▶ _Supplied data_:

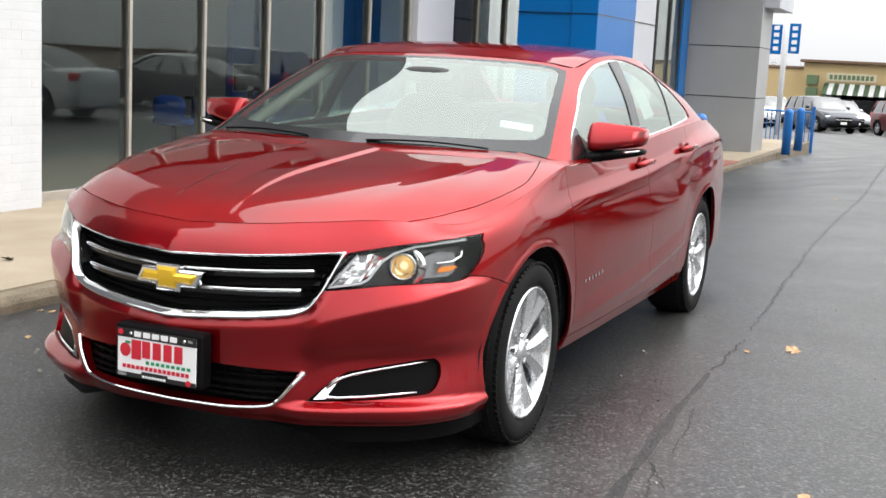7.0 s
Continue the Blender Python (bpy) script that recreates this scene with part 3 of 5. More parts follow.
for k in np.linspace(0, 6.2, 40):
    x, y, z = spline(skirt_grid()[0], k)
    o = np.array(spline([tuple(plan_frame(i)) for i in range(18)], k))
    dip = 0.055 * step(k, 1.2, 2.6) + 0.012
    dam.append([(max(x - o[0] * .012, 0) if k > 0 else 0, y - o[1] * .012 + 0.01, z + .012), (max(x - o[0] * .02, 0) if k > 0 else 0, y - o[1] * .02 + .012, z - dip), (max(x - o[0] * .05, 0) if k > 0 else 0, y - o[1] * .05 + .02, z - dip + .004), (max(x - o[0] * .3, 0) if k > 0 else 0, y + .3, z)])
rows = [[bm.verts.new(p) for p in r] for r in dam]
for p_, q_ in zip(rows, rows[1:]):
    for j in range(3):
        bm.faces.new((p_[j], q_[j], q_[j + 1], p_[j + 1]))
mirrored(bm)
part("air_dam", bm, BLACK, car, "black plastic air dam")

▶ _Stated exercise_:
Copy every line of the data exactly as written, excluding the pictures.

▶ _Answer to the task_:
7.0 s
Continue the Blender Python (bpy) script that recreates this scene with part 3 of 5. More parts follow.
for k in np.linspace(0, 6.2, 40):
    x, y, z = spline(skirt_grid()[0], k)
    o = np.array(spline([tuple(plan_frame(i)) for i in range(18)], k))
    dip = 0.055 * step(k, 1.2, 2.6) + 0.012
    dam.append([(max(x - o[0] * .012, 0) if k > 0 else 0, y - o[1] * .012 + 0.01, z + .012), (max(x - o[0] * .02, 0) if k > 0 else 0, y - o[1] * .02 + .012, z - dip), (max(x - o[0] * .05, 0) if k > 0 else 0, y - o[1] * .05 + .02, z - dip + .004), (max(x - o[0] * .3, 0) if k > 0 else 0, y + .3, z)])
rows = [[bm.verts.new(p) for p in r] for r in dam]
for p_, q_ in zip(rows, rows[1:]):
    for j in range(3):
        bm.faces.new((p_[j], q_[j], q_[j + 1], p_[j + 1]))
mirrored(bm)
part("air_dam", bm, BLACK, car, "black plastic air dam")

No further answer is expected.